# Exercise directions
Go through the data below and gather each line containing "script".

# Given entries
== == ==

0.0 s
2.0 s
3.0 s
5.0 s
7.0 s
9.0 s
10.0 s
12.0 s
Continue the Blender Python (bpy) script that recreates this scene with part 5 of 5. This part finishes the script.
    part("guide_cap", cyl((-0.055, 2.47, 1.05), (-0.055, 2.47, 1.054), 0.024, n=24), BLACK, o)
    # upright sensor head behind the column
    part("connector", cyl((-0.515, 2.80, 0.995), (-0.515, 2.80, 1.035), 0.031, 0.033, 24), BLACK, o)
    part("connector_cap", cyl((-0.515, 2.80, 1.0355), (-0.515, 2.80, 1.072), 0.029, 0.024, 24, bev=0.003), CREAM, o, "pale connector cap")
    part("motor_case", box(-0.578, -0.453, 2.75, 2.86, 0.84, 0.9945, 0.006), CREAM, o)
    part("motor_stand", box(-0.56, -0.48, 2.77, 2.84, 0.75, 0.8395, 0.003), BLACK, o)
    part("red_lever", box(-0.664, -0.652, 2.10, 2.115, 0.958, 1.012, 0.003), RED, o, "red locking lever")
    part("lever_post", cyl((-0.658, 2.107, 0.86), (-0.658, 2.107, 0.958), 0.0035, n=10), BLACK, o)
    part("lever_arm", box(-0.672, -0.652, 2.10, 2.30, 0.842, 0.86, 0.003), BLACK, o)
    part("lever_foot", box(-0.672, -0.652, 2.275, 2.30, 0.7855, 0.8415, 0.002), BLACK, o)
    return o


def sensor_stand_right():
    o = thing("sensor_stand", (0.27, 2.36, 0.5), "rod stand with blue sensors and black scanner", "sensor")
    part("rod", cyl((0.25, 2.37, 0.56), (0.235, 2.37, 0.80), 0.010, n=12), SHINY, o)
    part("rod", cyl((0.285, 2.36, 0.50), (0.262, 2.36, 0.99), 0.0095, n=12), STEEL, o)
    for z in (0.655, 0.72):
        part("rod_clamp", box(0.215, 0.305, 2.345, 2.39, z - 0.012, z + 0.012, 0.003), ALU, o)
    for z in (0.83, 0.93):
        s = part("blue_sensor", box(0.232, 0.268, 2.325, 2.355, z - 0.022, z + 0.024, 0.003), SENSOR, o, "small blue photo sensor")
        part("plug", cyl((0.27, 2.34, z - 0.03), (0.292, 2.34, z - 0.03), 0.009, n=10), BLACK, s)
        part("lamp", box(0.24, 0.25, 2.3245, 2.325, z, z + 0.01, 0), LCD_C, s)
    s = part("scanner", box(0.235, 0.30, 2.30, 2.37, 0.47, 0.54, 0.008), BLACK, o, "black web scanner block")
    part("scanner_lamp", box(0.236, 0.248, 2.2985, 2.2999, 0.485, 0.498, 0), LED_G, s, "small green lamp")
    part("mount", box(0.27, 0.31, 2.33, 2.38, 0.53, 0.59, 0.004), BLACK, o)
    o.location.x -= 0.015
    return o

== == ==

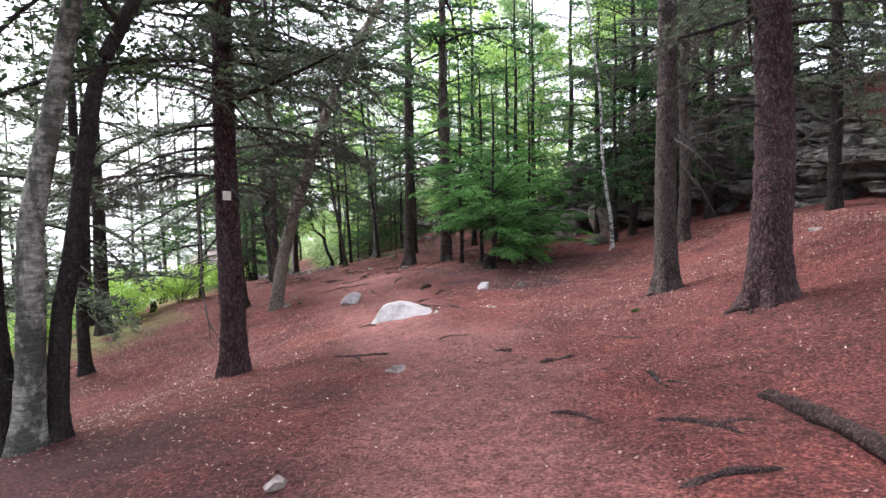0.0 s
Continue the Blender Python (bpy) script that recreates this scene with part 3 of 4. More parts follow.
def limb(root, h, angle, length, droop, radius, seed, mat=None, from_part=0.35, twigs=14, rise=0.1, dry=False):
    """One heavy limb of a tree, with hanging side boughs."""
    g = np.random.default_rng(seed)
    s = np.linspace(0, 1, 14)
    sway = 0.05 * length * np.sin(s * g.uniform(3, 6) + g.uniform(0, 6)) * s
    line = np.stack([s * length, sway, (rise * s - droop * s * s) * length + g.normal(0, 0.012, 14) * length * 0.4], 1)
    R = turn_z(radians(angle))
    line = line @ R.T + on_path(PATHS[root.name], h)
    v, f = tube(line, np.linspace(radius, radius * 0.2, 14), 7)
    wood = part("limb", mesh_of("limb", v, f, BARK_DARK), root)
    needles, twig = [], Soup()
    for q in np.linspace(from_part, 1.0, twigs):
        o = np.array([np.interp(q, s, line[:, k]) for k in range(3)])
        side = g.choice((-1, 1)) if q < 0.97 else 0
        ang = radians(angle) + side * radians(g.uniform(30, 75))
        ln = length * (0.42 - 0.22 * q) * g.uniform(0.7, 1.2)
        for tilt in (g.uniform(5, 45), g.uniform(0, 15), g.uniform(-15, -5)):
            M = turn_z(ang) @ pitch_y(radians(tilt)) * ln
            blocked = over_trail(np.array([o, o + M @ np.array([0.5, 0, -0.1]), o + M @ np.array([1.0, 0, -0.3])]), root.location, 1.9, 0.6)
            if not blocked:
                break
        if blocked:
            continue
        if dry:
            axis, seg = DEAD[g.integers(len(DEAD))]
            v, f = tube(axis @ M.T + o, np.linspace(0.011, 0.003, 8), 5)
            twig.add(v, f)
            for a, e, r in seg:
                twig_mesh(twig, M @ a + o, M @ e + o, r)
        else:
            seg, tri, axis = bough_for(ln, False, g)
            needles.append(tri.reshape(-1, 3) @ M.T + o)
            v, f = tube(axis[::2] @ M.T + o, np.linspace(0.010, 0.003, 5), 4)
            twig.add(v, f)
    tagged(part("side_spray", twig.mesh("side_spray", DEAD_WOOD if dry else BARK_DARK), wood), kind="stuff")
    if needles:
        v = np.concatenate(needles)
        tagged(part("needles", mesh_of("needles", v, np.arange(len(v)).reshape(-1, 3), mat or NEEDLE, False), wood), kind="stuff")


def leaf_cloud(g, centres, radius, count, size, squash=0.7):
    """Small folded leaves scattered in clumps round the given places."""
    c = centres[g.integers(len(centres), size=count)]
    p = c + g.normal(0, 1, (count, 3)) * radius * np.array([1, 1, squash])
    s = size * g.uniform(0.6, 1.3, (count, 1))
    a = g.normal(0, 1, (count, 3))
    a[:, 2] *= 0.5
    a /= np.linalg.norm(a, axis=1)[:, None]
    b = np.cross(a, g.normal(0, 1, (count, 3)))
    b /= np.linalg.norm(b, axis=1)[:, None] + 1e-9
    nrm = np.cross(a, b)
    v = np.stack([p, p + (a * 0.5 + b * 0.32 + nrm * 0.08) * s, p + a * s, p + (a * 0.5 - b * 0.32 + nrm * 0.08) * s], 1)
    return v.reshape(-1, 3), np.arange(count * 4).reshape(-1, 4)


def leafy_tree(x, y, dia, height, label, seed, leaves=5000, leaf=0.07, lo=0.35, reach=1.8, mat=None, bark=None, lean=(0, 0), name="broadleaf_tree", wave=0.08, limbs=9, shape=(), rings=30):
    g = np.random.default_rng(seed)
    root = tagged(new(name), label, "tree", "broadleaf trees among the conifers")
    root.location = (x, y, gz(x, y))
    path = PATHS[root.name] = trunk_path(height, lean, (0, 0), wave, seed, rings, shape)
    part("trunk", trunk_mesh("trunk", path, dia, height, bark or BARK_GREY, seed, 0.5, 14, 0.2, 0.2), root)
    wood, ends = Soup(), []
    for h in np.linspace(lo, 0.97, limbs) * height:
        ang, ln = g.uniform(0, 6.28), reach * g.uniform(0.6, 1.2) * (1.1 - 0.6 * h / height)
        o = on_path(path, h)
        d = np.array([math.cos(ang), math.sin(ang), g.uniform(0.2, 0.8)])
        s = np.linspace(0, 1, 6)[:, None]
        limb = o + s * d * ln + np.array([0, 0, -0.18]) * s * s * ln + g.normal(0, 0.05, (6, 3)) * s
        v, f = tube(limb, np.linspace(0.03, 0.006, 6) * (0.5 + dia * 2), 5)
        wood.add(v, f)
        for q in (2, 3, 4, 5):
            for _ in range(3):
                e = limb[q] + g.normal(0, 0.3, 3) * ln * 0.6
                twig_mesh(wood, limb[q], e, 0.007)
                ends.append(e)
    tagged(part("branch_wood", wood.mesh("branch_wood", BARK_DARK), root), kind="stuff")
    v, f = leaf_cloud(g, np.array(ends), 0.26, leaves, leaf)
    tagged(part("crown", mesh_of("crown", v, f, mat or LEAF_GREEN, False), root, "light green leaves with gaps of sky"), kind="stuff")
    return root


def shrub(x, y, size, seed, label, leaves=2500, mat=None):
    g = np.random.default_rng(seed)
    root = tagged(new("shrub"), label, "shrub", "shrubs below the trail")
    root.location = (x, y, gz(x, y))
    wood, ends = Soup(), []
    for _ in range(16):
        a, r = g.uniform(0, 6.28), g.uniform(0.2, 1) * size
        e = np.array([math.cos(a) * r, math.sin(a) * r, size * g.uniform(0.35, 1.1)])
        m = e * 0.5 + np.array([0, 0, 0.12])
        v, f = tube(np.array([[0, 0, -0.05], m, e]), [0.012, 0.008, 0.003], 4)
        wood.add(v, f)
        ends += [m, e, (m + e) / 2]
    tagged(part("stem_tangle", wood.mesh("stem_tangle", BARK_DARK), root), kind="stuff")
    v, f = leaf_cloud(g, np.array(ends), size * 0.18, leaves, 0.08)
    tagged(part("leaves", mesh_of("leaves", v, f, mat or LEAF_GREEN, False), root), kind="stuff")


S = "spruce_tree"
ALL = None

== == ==

# Solved problem
Continue the Blender Python (bpy) script that recreates this scene with part 5 of 5. This part finishes the script.
Continue the Blender Python (bpy) script that recreates this scene with part 3 of 4. More parts follow.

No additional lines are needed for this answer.